David Cameron started his times as Prime Minister by saying that ‘the days of big government are over’. But he is still missing a major trick with the internet. The Times has highlighted(£) some of the ludicrous policy consultations undertaken by the coalition, many of which have received no responses at all:

‘Another consultation into Cornish wine received no responses at all. The owners of the Camel Valley Vineyard at Nanstallon, near Bodmin asked for protected status for their award-winning ‘Darnibole wine’. After consultation on the issue failed to stir the public or even rival growers, the wine is now being considered for submission to the EU Commission for protected status.

Although the government has started to build an online consultation database, only six departments have signed up for the system so far. Plus this new database requires interested parties to download a form or post a hand-written response to Whitehall. Instead of this compromise, we need something interactive and collaborative. For example, the ability to comment and rate policy suggestions, engage with other stakeholders and speak directly with the policymakers in Westminster.
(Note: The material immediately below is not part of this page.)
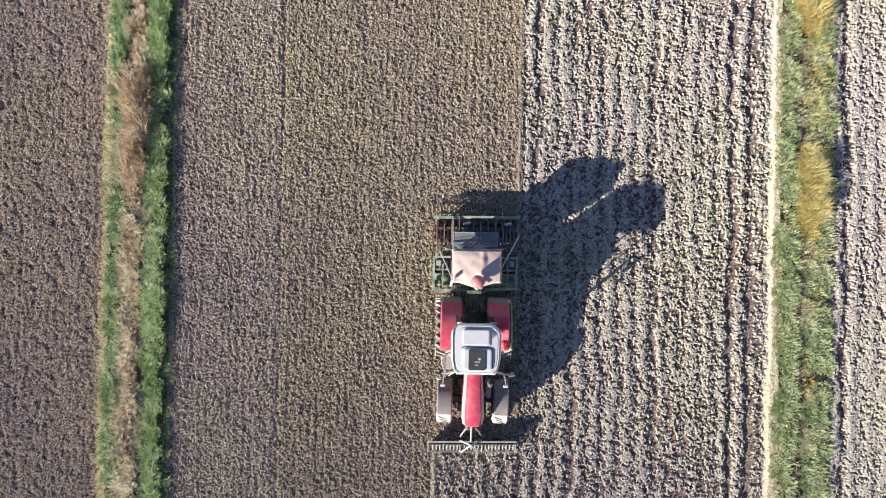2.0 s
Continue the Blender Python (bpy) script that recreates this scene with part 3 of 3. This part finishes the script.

Plus, the ability to open up the filtering and sorting of responses could significantly reduce administration costs, as the current online system is barely a step up from written responses. Tory MP Douglas Carswell offers a wider vision in his book The End of Politics and the Birth of iDemocracy. Take his idea for increasing participation in policy making:

‘The Internet allows people to group together online and apply pressure directly. Voters are able to press their judgment upon individual Congressmen and women. But they are able to demand the right to make more choices directly.

‘We will see more direct democracy, where voters are able to imitate debates and vote on what matters to them. Just as they decide what is on their MP3 player, so too will they have a role in programming the legislative agenda.’

This is no simple task, as Westminster tends to react negatively when faced with outside interference. One quote in Carswell’s book highlights the hostility:

‘You might waste a lot of time on that Twitter-book thing, Carswell, but they are hardly going to change the world’

Those MPs opposed to the concept of ‘iDemocracy’ need to wake up and smell the huge opportunity. Opening up policy making online could increase the flow of opinions — the Mail was particularly annoyed about the lack of responses to some consultations — by widening the communications channel with voters as well as addressing the bill Fleet Street have taken umbrage at.

Although tentative steps with ePetitions have been met with mixed results, it is hard to see how the political bubble can remain immune from increased interference. Hopefully, Parliament will not plant itself in the past and instead will instigate the birth of a more involved political system.